Following last month's collapse, hopes were high for the Keynesian data mean-reversion to bounce Empire Fed Manufacturing data solidly higher... it didn't. A small bounce to 10.16 (against expectations of 12.2) is the 2nd miss in a row and below January's mid-polar-cortex levels. Under the covers, it was even uglier as average workweek and prices received plunged to their lowest levels in 2014 (as prices paid only inched lower - sparking fears over margins).

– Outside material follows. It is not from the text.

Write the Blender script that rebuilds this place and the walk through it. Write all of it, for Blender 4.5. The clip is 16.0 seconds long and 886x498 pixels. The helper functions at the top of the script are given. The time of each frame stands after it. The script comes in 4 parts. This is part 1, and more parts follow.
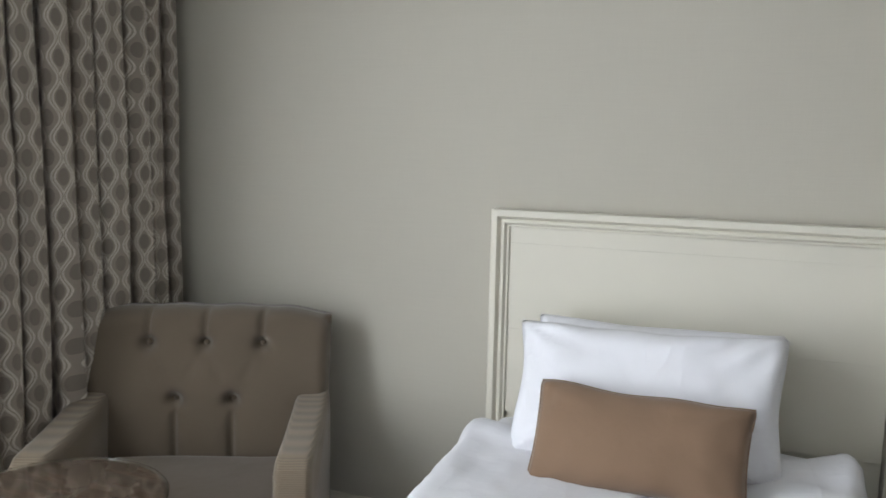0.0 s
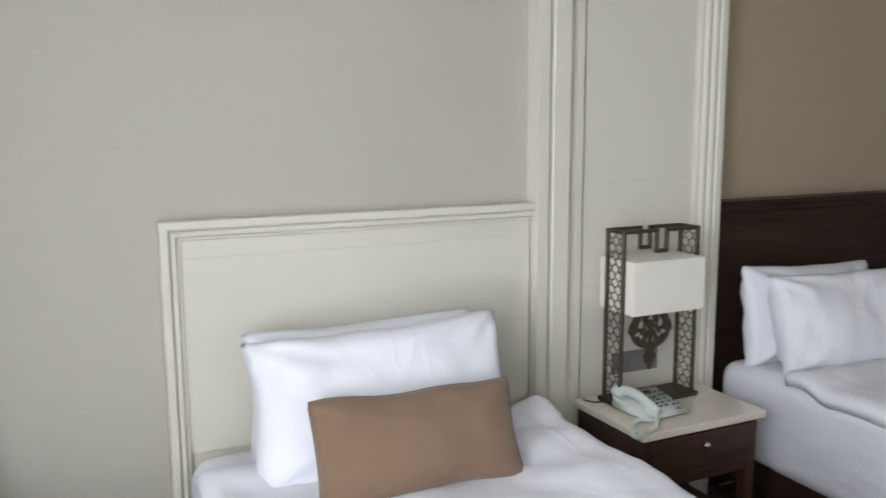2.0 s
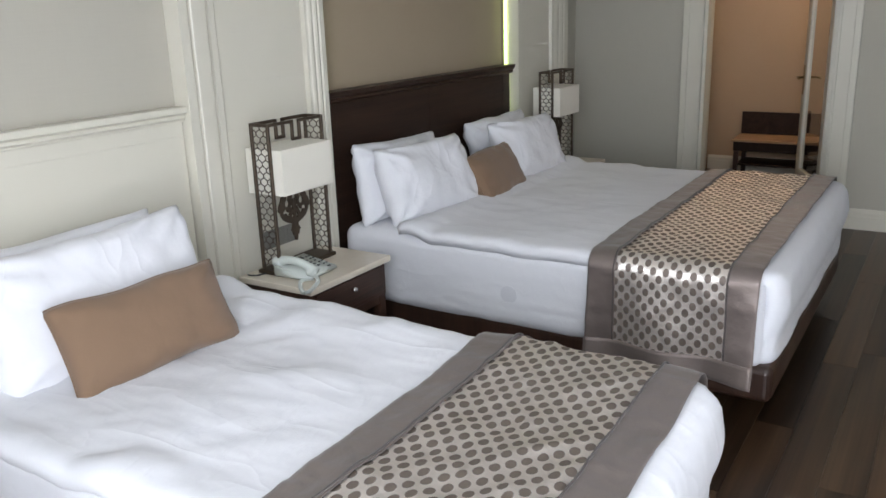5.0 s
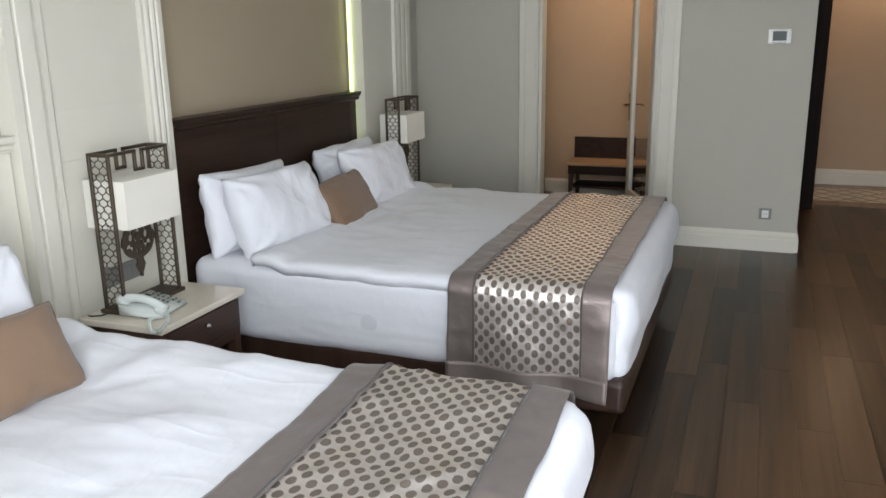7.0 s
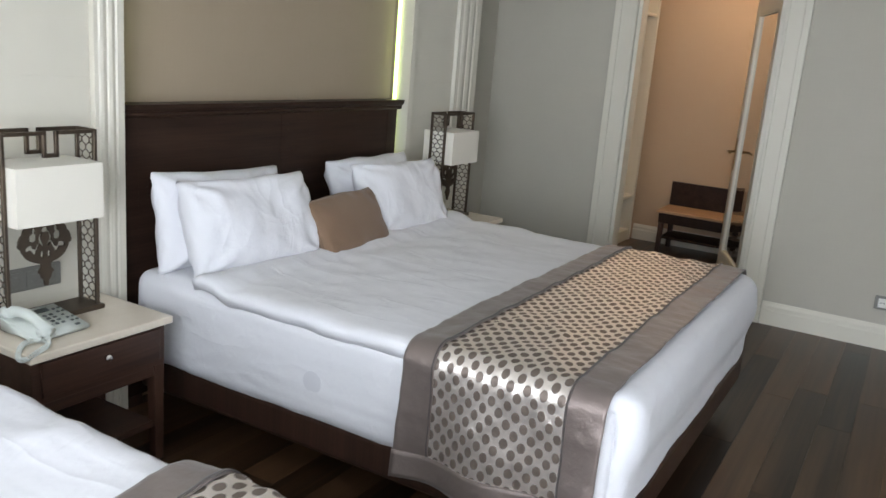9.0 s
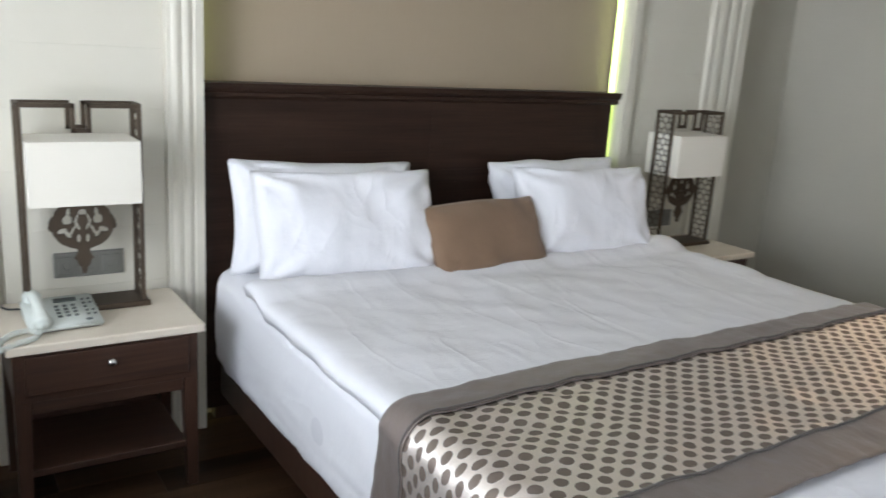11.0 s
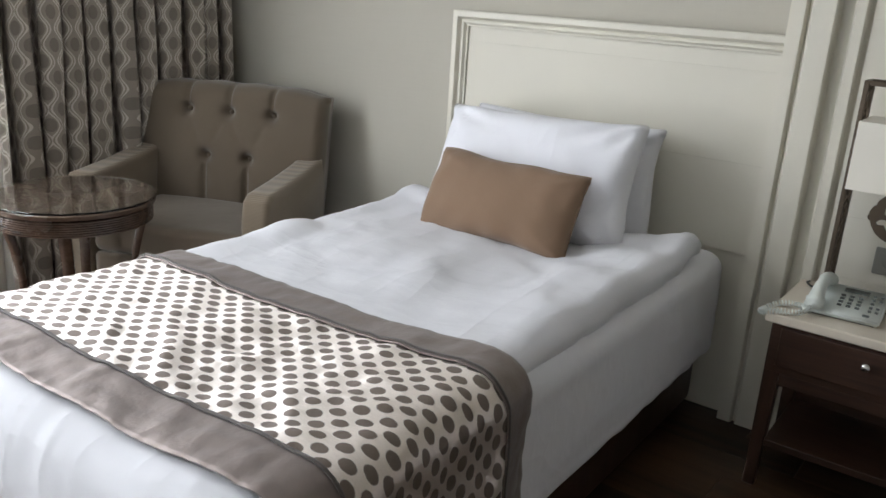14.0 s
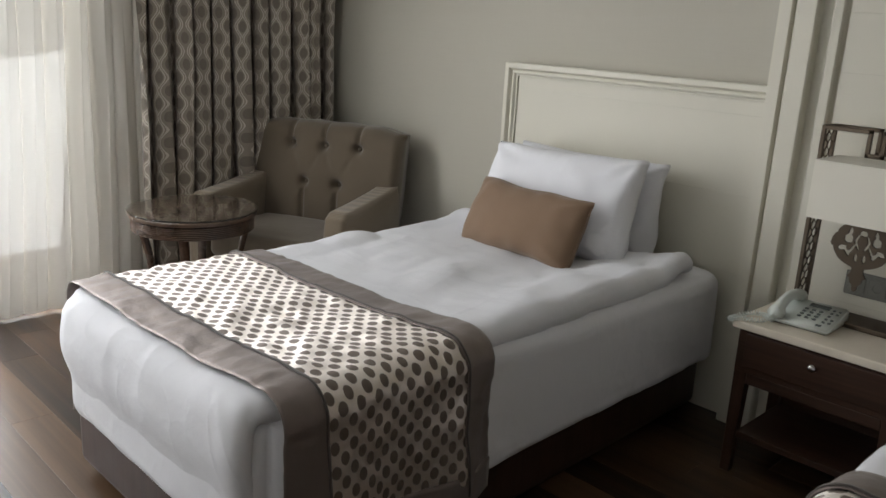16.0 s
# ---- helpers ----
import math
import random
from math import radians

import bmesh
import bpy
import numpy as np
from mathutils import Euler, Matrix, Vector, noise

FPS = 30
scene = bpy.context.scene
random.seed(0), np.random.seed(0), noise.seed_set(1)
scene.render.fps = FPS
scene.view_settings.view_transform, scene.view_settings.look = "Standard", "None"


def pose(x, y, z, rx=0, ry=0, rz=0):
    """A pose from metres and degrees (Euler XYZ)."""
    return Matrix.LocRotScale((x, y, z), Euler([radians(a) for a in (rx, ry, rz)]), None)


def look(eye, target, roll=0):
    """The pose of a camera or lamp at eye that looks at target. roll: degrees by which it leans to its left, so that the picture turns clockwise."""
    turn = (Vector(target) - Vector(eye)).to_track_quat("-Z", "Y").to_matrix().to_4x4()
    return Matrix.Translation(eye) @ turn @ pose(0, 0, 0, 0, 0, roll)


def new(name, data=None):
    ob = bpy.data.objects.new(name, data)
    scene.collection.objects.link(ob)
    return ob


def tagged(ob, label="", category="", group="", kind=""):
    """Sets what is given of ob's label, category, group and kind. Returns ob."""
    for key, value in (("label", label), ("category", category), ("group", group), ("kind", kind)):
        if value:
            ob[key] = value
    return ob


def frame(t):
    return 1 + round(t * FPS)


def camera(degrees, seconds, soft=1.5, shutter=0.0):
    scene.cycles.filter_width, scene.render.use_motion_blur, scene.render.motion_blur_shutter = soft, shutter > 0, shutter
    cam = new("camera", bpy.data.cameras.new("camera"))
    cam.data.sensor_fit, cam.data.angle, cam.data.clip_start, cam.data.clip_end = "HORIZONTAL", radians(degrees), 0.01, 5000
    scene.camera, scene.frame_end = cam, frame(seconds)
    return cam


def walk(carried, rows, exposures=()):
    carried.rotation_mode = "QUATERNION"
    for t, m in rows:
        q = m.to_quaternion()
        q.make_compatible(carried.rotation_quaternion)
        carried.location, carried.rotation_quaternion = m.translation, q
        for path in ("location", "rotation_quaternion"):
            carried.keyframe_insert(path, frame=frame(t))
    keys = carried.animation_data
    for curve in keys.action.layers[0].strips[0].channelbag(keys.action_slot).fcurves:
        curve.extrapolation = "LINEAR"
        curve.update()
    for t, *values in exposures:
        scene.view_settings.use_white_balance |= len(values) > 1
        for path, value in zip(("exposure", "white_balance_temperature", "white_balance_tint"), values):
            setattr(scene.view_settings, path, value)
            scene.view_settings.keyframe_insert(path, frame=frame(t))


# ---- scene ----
cam = camera(56.7, 16.0, 1.5, 0.3)
METRES, EYE, TILT, LEAN, TURN = 8.0, 1.5, 0.0, 0.0, 20.6
EXPOSURES = [(0, -0.39, 6840, 15), (1.5, -0.29, 6790, 16), (2.5, -0.21, 6790, 17), (3.5, -0.11, 6740, 17), (6, -0.08, 6740, 15.6), (7, 0.15, 6740, 15), (8.2, 0.23, 6690, 15), (10.5, 0.45, 6680, 15), (11, 0.49, 6630, 15), (11.7, 0.29, 6530, 16), (12.5, -0.05, 6760, 17), (14, -0.34, 6940, 16), (15, -0.65, 7140, 16.0), (16, -0.76, 7340, 16)]
PATH = [
    (0, (-0.396, -2.68, 1.533), (-1.109, -0.831, 1.268), 1.2),
    (0.5, (-0.605, -2.657, 1.504), (-1.02, -0.712, 1.284), 1.1),
    (1, (-0.952, -2.575, 1.552), (-0.919, -0.594, 1.277), 0.9),
    (1.5, (-1.249, -2.532, 1.579), (-0.808, -0.608, 1.259), 0.3),
    (2, (-1.505, -2.454, 1.574), (-0.663, -0.665, 1.273), -0.3),
    (2.5, (-1.703, -2.348, 1.59), (-0.496, -0.783, 1.284), -2.1),
    (3, (-1.914, -2.298, 1.552), (-0.443, -0.995, 1.18), -3.2),
    (3.5, (-2.01, -2.337, 1.572), (-0.464, -1.155, 1.114), -3.0),
    (6, (-2.199, -2.597, 1.632), (-0.501, -1.716, 1.047), -0.8),
    (6.5, (-2.181, -2.566, 1.621), (-0.419, -1.81, 1.052), -0.6),
    (7, (-2.173, -2.452, 1.63), (-0.367, -1.761, 1.12), -0.9),
    (7.5, (-2.12, -2.421, 1.603), (-0.311, -1.693, 1.157), -0.1),
    (8, (-1.903, -2.5, 1.572), (-0.124, -1.693, 1.143), 1.8),
    (10.5, (-0.212, -2.698, 1.542), (1.142, -1.322, 1.02), 4.7),
    (11, (0.016, -2.788, 1.456), (1.083, -1.171, 0.96), 3.8),
    (11.5, (0.238, -2.807, 1.432), (0.793, -0.955, 0.922), 3.2),
    (12, (0.399, -2.754, 1.432), (0.294, -0.834, 0.883), 2.7),
    (12.5, (0.458, -2.778, 1.418), (-0.105, -0.948, 0.84), 3.0),
    (13, (0.552, -2.825, 1.378), (-0.262, -1.099, 0.779), 3.0),
    (13.5, (0.61, -2.825, 1.37), (-0.34, -1.173, 0.763), 3.4),
    (14, (0.69, -2.714, 1.365), (-0.415, -1.158, 0.767), 3.7),
    (14.5, (0.823, -2.655, 1.378), (-0.395, -1.18, 0.794), 4.0),
    (15, (1.065, -2.699, 1.412), (-0.257, -1.305, 0.853), 4.1),
    (15.5, (1.181, -2.8, 1.44), (-0.181, -1.44, 0.898), 3.5),
    (16, (1.321, -2.921, 1.453), (-0.044, -1.559, 0.925), 3.1),
]
walk(cam, [(t, look(eye, target, roll)) for t, eye, target, roll in PATH], EXPOSURES)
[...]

The number of employees also fell (despite a rise in new orders?) but the headline print was saved from worse by a surge in 'hope' yet again as the business outlook jumped by 6 points to 47.61 - its highest since Jan 2012!!
2nd miss in a row with only a small rebound
Much of the subdata was a disaster, if only for the present:
as Hope trumps reality once again...
From the report:
The prices paid index inched down to 10.6, its lowest level in more than two years, pointing to a fairly slow pace of growth in input prices. The prices received index recorded its lowest reading in a year, falling seven points to zero in a sign that selling prices were flat. The index for number of employees edged down to 8.5, indicating a modest increase in employment levels. At -7.5, the average workweek index reflected a decline in hours worked for a second consecutive month.
But that's ok, because one can pay their bills with Hopium:
Indexes for the six-month outlook were generally higher this month and conveyed a strong degree of optimism about future business conditions.... Indexes assessing the six-month outlook generally rose this month, and conveyed considerable optimism about future business activity. The index for future general business conditions climbed six points to 47.6, its highest level since January 2012.